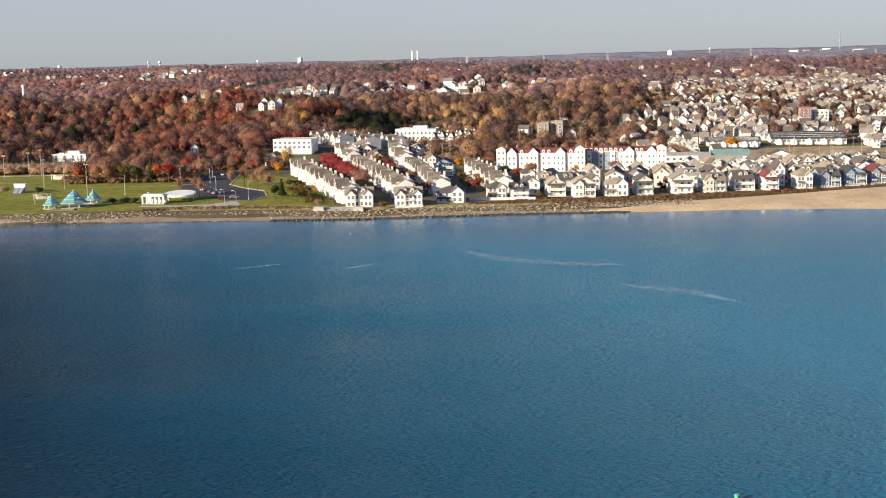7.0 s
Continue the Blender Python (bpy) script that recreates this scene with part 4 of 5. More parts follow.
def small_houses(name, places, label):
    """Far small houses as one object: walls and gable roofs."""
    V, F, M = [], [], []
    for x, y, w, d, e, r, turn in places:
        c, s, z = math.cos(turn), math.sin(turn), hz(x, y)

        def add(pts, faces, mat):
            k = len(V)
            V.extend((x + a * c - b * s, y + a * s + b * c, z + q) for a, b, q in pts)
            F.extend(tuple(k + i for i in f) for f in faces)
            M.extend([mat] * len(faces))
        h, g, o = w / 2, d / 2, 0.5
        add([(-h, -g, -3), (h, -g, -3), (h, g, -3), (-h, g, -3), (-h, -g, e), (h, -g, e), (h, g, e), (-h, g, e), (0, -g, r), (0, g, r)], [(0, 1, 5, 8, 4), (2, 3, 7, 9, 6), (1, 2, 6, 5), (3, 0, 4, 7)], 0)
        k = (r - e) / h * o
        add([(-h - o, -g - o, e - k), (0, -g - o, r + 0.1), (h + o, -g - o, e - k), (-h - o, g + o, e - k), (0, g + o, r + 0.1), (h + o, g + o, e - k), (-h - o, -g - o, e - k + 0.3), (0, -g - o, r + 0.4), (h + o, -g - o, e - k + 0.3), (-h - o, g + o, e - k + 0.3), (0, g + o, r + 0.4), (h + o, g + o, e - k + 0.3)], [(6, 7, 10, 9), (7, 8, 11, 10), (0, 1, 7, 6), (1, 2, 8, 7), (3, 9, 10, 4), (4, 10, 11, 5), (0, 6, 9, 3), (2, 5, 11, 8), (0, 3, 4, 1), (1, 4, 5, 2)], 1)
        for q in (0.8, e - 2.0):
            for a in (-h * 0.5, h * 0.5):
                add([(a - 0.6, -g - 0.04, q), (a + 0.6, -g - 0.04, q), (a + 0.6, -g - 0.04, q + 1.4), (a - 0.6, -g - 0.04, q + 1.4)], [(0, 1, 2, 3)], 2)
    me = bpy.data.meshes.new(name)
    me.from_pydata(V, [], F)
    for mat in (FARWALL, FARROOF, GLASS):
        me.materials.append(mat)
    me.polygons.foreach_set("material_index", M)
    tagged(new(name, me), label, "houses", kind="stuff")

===

[What the task asks]
The material above holds pictures; copy everything else in it exactly.

[Result for this exercise]
7.0 s
Continue the Blender Python (bpy) script that recreates this scene with part 4 of 5. More parts follow.
def small_houses(name, places, label):
    """Far small houses as one object: walls and gable roofs."""
    V, F, M = [], [], []
    for x, y, w, d, e, r, turn in places:
        c, s, z = math.cos(turn), math.sin(turn), hz(x, y)

        def add(pts, faces, mat):
            k = len(V)
            V.extend((x + a * c - b * s, y + a * s + b * c, z + q) for a, b, q in pts)
            F.extend(tuple(k + i for i in f) for f in faces)
            M.extend([mat] * len(faces))
        h, g, o = w / 2, d / 2, 0.5
        add([(-h, -g, -3), (h, -g, -3), (h, g, -3), (-h, g, -3), (-h, -g, e), (h, -g, e), (h, g, e), (-h, g, e), (0, -g, r), (0, g, r)], [(0, 1, 5, 8, 4), (2, 3, 7, 9, 6), (1, 2, 6, 5), (3, 0, 4, 7)], 0)
        k = (r - e) / h * o
        add([(-h - o, -g - o, e - k), (0, -g - o, r + 0.1), (h + o, -g - o, e - k), (-h - o, g + o, e - k), (0, g + o, r + 0.1), (h + o, g + o, e - k), (-h - o, -g - o, e - k + 0.3), (0, -g - o, r + 0.4), (h + o, -g - o, e - k + 0.3), (-h - o, g + o, e - k + 0.3), (0, g + o, r + 0.4), (h + o, g + o, e - k + 0.3)], [(6, 7, 10, 9), (7, 8, 11, 10), (0, 1, 7, 6), (1, 2, 8, 7), (3, 9, 10, 4), (4, 10, 11, 5), (0, 6, 9, 3), (2, 5, 11, 8), (0, 3, 4, 1), (1, 4, 5, 2)], 1)
        for q in (0.8, e - 2.0):
            for a in (-h * 0.5, h * 0.5):
                add([(a - 0.6, -g - 0.04, q), (a + 0.6, -g - 0.04, q), (a + 0.6, -g - 0.04, q + 1.4), (a - 0.6, -g - 0.04, q + 1.4)], [(0, 1, 2, 3)], 2)
    me = bpy.data.meshes.new(name)
    me.from_pydata(V, [], F)
    for mat in (FARWALL, FARROOF, GLASS):
        me.materials.append(mat)
    me.polygons.foreach_set("material_index", M)
    tagged(new(name, me), label, "houses", kind="stuff")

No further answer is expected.